STATED GOAL
Locate and copy each line in the data that contains the word "random".
---
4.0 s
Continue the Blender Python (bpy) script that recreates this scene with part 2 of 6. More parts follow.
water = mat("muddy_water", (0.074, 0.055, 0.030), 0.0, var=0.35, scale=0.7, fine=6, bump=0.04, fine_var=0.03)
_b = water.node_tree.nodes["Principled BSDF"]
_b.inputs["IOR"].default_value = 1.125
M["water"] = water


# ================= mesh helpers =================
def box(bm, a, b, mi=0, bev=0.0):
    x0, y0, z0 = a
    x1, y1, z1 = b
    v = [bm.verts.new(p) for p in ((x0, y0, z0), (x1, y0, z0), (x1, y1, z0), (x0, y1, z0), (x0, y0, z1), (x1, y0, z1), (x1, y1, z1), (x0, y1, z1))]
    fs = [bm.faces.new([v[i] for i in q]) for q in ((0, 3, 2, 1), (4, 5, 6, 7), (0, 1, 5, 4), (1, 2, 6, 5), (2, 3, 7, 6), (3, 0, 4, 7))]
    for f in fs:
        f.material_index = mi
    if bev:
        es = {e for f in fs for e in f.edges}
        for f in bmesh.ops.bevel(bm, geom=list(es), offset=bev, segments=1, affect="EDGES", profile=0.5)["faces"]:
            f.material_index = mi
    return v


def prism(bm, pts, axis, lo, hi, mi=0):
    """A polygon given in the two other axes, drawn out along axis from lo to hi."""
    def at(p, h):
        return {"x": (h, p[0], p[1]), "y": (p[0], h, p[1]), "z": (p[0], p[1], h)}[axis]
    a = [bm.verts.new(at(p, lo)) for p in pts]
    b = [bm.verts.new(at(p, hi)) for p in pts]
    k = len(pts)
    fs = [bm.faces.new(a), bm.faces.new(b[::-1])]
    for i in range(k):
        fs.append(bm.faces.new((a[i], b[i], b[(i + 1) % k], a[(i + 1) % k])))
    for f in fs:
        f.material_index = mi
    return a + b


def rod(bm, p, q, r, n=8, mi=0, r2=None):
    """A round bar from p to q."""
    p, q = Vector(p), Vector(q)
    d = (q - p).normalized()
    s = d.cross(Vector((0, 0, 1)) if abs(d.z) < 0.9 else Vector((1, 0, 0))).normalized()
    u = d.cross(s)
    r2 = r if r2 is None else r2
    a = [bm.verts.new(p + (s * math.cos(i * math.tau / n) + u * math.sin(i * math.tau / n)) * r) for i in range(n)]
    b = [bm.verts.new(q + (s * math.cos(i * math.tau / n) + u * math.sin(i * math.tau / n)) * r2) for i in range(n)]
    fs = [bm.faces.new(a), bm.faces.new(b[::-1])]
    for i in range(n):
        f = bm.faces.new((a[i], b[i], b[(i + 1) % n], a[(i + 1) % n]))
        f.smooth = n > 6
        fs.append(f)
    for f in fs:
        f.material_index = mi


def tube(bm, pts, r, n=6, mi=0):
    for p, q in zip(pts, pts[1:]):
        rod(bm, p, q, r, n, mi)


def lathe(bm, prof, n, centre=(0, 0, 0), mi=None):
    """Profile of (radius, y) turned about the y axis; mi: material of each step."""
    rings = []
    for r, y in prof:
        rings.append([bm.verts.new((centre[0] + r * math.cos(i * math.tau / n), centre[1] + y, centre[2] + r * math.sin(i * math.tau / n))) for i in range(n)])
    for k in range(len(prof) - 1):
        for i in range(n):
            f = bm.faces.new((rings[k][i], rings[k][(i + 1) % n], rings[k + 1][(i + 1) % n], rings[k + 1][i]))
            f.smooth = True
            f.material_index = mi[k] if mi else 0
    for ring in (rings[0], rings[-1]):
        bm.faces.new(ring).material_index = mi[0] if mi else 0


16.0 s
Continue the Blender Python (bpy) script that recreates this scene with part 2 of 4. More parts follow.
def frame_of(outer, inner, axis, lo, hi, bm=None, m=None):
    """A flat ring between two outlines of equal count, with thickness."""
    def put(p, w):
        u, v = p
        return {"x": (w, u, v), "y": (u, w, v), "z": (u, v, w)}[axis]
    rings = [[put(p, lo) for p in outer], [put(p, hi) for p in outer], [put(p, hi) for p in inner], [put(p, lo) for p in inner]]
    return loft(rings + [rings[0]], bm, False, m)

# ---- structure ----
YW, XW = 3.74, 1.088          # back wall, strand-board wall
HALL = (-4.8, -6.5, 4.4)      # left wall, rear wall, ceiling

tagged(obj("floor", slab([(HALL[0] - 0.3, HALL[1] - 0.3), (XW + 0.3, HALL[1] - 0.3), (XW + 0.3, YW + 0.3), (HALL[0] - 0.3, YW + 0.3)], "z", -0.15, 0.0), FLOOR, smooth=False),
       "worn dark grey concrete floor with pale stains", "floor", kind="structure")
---
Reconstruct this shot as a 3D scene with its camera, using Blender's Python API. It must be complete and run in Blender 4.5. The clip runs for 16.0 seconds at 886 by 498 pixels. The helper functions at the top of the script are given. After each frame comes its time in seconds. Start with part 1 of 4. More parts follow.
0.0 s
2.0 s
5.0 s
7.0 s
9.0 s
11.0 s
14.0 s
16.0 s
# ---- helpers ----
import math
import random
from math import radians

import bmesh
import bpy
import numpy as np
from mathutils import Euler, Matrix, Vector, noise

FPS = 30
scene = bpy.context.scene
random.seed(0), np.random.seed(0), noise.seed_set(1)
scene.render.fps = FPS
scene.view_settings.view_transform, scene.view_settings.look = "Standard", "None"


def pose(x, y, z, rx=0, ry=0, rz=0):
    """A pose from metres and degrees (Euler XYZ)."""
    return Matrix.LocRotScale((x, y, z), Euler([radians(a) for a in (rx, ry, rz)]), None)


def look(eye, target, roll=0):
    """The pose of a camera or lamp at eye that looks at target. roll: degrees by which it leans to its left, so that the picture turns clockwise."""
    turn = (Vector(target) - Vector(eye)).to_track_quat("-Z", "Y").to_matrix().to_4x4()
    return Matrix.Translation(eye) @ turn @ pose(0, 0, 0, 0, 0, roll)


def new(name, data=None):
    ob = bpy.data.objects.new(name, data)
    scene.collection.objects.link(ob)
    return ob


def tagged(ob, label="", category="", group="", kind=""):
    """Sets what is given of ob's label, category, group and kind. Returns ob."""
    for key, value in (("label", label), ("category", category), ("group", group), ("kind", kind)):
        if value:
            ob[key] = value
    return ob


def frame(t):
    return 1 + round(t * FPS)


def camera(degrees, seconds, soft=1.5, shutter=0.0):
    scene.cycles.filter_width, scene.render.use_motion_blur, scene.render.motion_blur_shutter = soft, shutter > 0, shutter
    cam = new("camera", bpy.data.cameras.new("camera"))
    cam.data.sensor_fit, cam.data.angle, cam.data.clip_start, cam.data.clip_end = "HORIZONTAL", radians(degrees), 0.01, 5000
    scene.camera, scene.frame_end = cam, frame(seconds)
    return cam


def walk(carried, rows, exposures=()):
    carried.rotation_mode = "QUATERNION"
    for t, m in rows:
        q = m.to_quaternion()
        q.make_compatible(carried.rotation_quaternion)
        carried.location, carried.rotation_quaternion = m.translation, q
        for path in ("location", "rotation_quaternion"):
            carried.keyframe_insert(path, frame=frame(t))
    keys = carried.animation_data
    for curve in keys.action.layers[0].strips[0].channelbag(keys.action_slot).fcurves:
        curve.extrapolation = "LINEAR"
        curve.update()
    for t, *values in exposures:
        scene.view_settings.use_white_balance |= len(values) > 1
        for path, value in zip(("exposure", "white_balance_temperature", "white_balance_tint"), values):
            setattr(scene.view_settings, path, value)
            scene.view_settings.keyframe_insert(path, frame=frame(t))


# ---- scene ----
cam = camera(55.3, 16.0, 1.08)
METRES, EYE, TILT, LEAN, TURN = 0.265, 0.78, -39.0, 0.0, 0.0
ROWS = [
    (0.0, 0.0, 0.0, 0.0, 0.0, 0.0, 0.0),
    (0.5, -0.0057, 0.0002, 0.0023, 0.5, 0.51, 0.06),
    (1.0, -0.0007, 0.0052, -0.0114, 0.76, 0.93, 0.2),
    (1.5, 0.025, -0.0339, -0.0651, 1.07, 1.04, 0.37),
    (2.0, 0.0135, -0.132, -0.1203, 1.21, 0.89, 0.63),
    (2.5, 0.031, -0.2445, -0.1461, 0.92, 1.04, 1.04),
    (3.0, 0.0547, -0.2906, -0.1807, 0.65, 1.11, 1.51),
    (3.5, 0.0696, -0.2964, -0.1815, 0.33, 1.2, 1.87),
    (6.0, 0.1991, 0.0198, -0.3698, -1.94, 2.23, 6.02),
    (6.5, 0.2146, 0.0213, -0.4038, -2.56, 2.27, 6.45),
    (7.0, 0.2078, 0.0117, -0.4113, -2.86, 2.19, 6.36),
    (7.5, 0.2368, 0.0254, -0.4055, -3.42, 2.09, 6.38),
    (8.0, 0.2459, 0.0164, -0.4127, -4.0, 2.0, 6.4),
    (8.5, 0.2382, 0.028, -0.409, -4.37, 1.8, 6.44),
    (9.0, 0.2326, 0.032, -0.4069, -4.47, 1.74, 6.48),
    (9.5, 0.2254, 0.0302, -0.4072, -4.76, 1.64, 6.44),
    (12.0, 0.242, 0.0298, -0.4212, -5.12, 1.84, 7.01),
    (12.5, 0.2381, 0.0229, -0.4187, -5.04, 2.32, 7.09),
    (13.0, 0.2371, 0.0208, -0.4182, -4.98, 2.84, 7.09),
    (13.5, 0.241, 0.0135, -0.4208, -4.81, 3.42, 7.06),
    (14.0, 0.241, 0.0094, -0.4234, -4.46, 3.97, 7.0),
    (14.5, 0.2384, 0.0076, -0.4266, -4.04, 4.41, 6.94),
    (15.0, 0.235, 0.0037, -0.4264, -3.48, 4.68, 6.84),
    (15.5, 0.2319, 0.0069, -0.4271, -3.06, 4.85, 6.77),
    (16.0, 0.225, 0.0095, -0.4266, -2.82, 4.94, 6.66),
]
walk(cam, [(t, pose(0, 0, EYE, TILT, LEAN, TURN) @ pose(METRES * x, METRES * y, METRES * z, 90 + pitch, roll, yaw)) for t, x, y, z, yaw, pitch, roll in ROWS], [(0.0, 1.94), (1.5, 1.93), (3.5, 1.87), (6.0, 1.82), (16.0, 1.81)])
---
EXERCISE OUTPUT
import random
random.seed(0), np.random.seed(0), noise.seed_set(1)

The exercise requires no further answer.